Data backup and recovery addresses data loss caused by corruption, accidental deletions, or infrastructure failures.

Based on features and protection scope, flexibly combine protection mechanisms.
- Snapshots: Backs up cloud disk data without client installation
  Charged based on snapshot type and capacity. See Snapshot billing.
  - Create snapshots: Create snapshots periodically. Roll back as needed to address accidental deletions and application rollbacks.
    Or create a custom image, then restore by replacing the OS.
  - Replicate snapshots: Create an automatic snapshot policy with cross-region replication enabled to handle region-level failures. On failure, create a data disk from the replicated snapshot and mount it to a standby instance.
- ECS File Backup Basic Edition: File-level backup through client installation within the region. Enables quick restoration of deleted files with simple recovery operations.
  Each Alibaba Cloud account (including RAM users) shares a 100 GiB free quota across all regions. Usage beyond this quota is charged based on total block storage capacity attached to ECS. For details, see file-backup-essential-edition-benefit-description.
- Cloud disks: Leverages native cloud disk capabilities to enable cross-zone/cross-region data backup.
  - Regional ESSDs: Data is replicated across multiple zones within the same region. During zone-level failures, force-attach the disk to instances in other zones for recovery.
    Charged based on disk capacity. See Block storage devices.
  - Async Replication: Asynchronously replicates disk data to another disk in a different zone or region based on block storage replication capabilities. On failure, trigger a manual failover, then attach the secondary disk to a standby instance.
    Fees include capacity charges for the target disk. For cross-region replication, additional disk replication charges apply.
Set your Recovery Point Objective (RPO) and Recovery Time Objective (RTO) targets. Quantify the cost of downtime and data loss with your stakeholders, then regularly validate your recovery targets through business continuity drills.
RPO: Maximum tolerable data loss, measured in time.
RTO: Maximum time from failure to full recovery.
Important
RPO and RTO are business metrics, not technical guarantees. Estimate your actual end-to-end values. Tighter targets cost more.

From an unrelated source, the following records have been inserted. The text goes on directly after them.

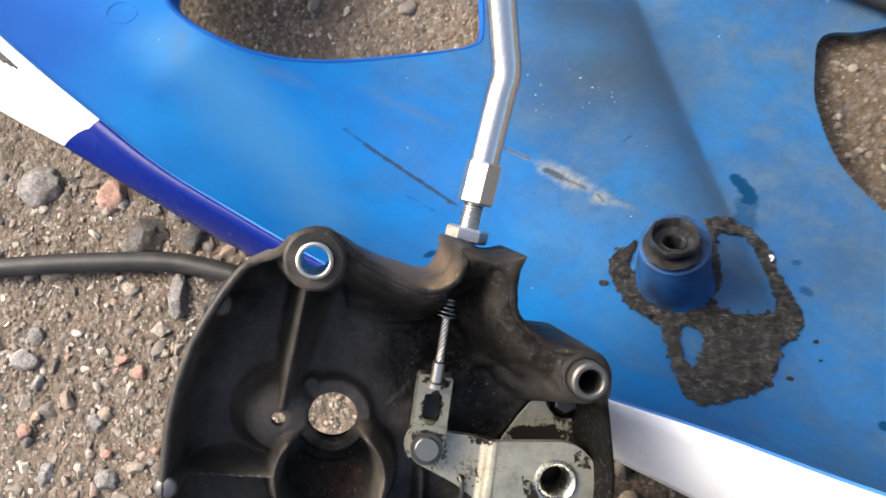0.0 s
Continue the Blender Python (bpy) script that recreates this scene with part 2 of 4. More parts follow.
    c = mixc(nt, ma(nt, "MULTIPLY", scuff, ramp(nt, noise_tex(nt, pos, 210, 6, 0.75, 0.6), [(0.34, (0.25,)), (0.55, (0.95,))])), c, ramp(nt, mid, [(0.35, (0.28, 0.29, 0.27)), (0.6, (0.4, 0.35, 0.265))]))
    wide = ma(nt, "MULTIPLY", ma(nt, "SUBTRACT", noise_tex(nt, pos, 300, 6, 0.75), 0.44), 0.0026)
    lines = (((-0.018, 0.2448), (0.031, 0.2045), 0.0001, 0.0009, 0.8), ((-0.009, 0.237), (0.029, 0.206), 0.0005, 0.0009, 1.0), ((0.049, 0.2347), (0.063, 0.2262), 0.0002, 0.0011, 0.9), ((0.0705, 0.2195), (0.0765, 0.2155), 0.0012, 0.0012, 0.9),
             ((0.0765, 0.2155), (0.0865, 0.2095), 0.0003, 0.001, 0.75), ((0.0915, 0.2055), (0.0935, 0.2025), 0.0003, 0.0008, 0.8), ((0.009, 0.2105), (0.027, 0.1982), -0.0002, 0.0009, 0.75), ((0.105, 0.2345), (0.1085, 0.237), 0.0003, 0.0007, 0.7))
    dark = most(nt, [ma(nt, "MULTIPLY", below(nt, ma(nt, "ADD", seg_dist(nt, xy, p, q), wide), w, fade_w), k) for p, q, w, fade_w, k in lines])
    c = mixc(nt, ma(nt, "MULTIPLY", dark, 0.85), c, (0.02, 0.028, 0.038))
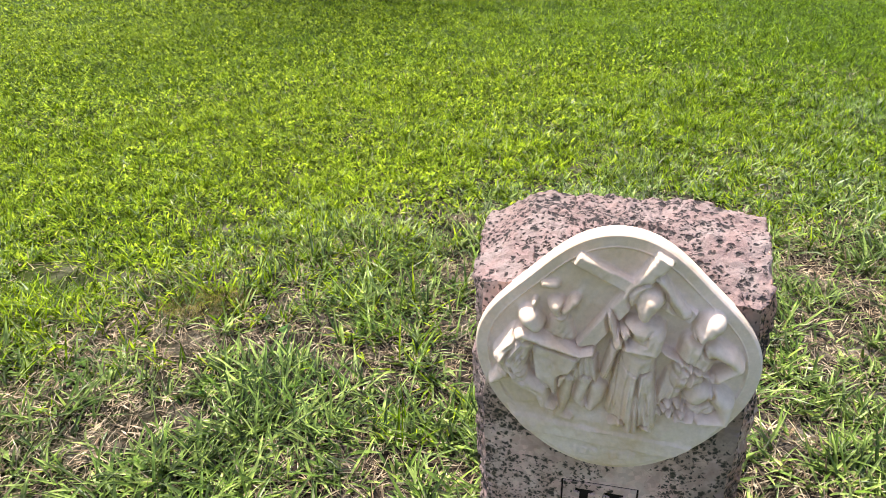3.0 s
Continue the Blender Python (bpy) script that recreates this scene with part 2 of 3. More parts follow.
# worn spots of the lawn: x, y, radius
WORN = [(-1.08, 3.06, 0.22), (-0.97, 3.39, 0.2), (-1.43, 2.63, 0.25), (-1.8, 4.1, 0.22), (-0.69, 4.42, 0.2), (0.25, 4.12, 0.2), (1.3, 4.4, 0.28),
        (0.04, 2.33, 0.2), (0.71, 2.22, 0.16), (0.25, 2.81, 0.16), (0.51, 3.4, 0.24), (-0.86, 1.93, 0.22), (0.55, 1.83, 0.16), (0.07, 1.74, 0.16)]
WORN += [(-2.8, 4.04, 0.3), (-0.87, 2.46, 0.16), (-3.35, 3.5, 0.35), (-2.95, 2.03, 0.28), (-2.26, 2.92, 0.2), (-2.12, 2.8, 0.22), (-1.92, 2.8, 0.2),
         (-3.04, 2.55, 0.2), (-1.78, 2.12, 0.2), (-2.7, 2.97, 0.14), (-2.46, 2.4, 0.1), (0.14, 2.3, 0.2), (3.55, 6.25, 0.42), (1.25, 4.42, 0.2), (-3.15, 3.37, 0.25)]


WORN += [(-0.68, 3.35, 0.13), (-1.25, 2.2, 0.15), (-0.6, 2.27, 0.16), (-1.58, 3.36, 0.14), (-0.1, 3.72, 0.15), (-0.78, 1.68, 0.14), (-1.49, 3.24, 0.16), (-1.5, 2.86, 0.15),
         (-1.75, 3.46, 0.14), (-1.76, 2.47, 0.16), (-0.16, 2.23, 0.12), (0.1, 3.36, 0.14), (-2.61, 2.47, 0.14), (-2.36, 2.89, 0.16), (-2.1, 5.2, 0.16), (-1.07, 2.12, 0.12)]
# deep green stands where the lawn is thick: x, y, radius
LUSH = [(0.95, 1.65, 0.42), (1.35, 2.4, 0.4), (0.35, 1.95, 0.2), (-0.1, 2.02, 0.17), (-0.35, 2.5, 0.18), (0.4, 2.55, 0.2), (-2.15, 2.45, 0.25), (-1.55, 2.3, 0.13), (-2.35, 2.15, 0.2), (-2.0, 3.25, 0.22), (-0.25, 1.75, 0.18), (-0.9, 2.75, 0.15)]


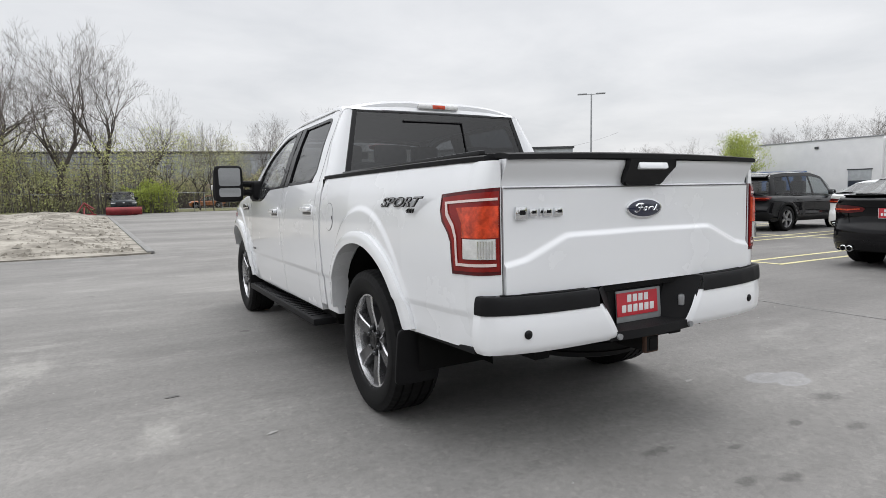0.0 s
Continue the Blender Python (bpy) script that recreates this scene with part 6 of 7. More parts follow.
        part("mirror_glass", pillow((0.17, 0.012, 0.11), p + Vector((0, -0.066, 0.09)), 0.35, None, 6), M_MIRROR, mm)
        part("sill_cladding", grid(lambda u, v, sg=sg: body_pt(a0 + (a1 - a0) * (0.140 + 0.72 * u), 0.0 + (0.10 if kind == "saloon" else 0.16) * v, sg, 0.012), 14, 2, (-sg * 0.03, 0, 0)), paint_mat if kind == "saloon" else trim, ob)
        for a in (a0, a1):
            build_wheel("wheel", ob, pose(sg * (hw - 0.120), Y(a), wr, 31 * sg + 50 * a, 0, 0), wr, 0.235, wr * 0.70, 9 if kind == "minivan" or rim is M_ALLOY_CUT else 5, "car", sg, rim or M_ALLOY, rim or M_ALLOY)
            part("wheel_well", grid(lambda u, v, sg=sg, a=a: Vector((sg * (hw - 0.035 - 0.30 * v), Y(a) + (ar + 0.004) * math.cos(math.pi * (1.2 * u - 0.1)), wr + (ar + 0.004) * math.sin(math.pi * (1.2 * u - 0.1)))), 20, 2), M_LINER, ob)
            bm = bmesh.new()
            bm.faces.new([bm.verts.new((sg * (hw - 0.32), Y(a) + (ar + 0.02) * math.cos(2 * math.pi * k / 24), wr + (ar + 0.02) * math.sin(2 * math.pi * k / 24))) for k in range(24)])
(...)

Multi-zone high availability

Single-instance deployment risks availability. Any failure (such as hardware issues or process crashes) causes service interruption. Deploy multi-instance across zones with ALB for automatic failover via health checks.

Application Load Balancer (ALB): Spreads traffic across healthy instances. Health checks pull unhealthy instances out of rotation. ALB works with Auto Scaling to swap out failures and bring new instances online.
Relational Database Service (RDS): RDS high-availability editions use primary-standby architecture across zones to persist data.

To further optimize performance and costs:

Store static files such as images and scripts in Object Storage Service (OSS) and leverage Content Delivery Network (CDN) to improve access speed.
Use Auto Scaling (ESS) to handle traffic fluctuations. ESS adjusts capacity by demand and replaces failed instances automatically.

Getting started

Multi-AZ traffic distribution: High-availability architecture on the cloud- Deploy ALB across availability zones to achieve zone-level high availability.
Self-healing with Auto Scaling: Automatic elasticity and stable delivery- Combine ALB with Auto Scaling to automatically replace failed instances and scale with demand.

Cross-region high availability

When business deploys in a single region, there is risk of complete interruption when extreme natural disasters or large-scale network outages cause full regional data center failures. To ensure business continuity, build a cross-region high availability architecture. The core approach: Extend cross-zone HA across regions with redundant systems, global traffic management, and data sync for automatic regional failover.

Global Traffic Manager (GTM): Routes users based on geography or latency. Health checks monitor each region; when a region fails, GTM redirects traffic to healthy regions via DNS.
Data Transmission Service (DTS) : Supports real-time bidirectional data sync across regions for active-active (unit-based) and disaster recovery scenarios.

To further optimize performance and costs:

Store static files such as images and scripts in Object Storage Service (OSS) and leverage Content Delivery Network (CDN) to improve access speed.
Use Auto Scaling (ESS) to handle traffic fluctuations. ESS adjusts capacity by demand and replaces failed instances automatically.

Getting started

Cross-region high availability: How GTM implements off-site disaster recovery- Use GTM to route traffic across regions and maintain service availability during regional incidents.

Business continuity drills

Once your solution is in place, drill regularly:

Simulate failures. Run full recovery. Measure actual RPO and RTO against targets.
Confirm that quotas, network configs, and security policies in the failover zone or region are ready.
After recovery, verify that data is complete, consistent, and that apps work.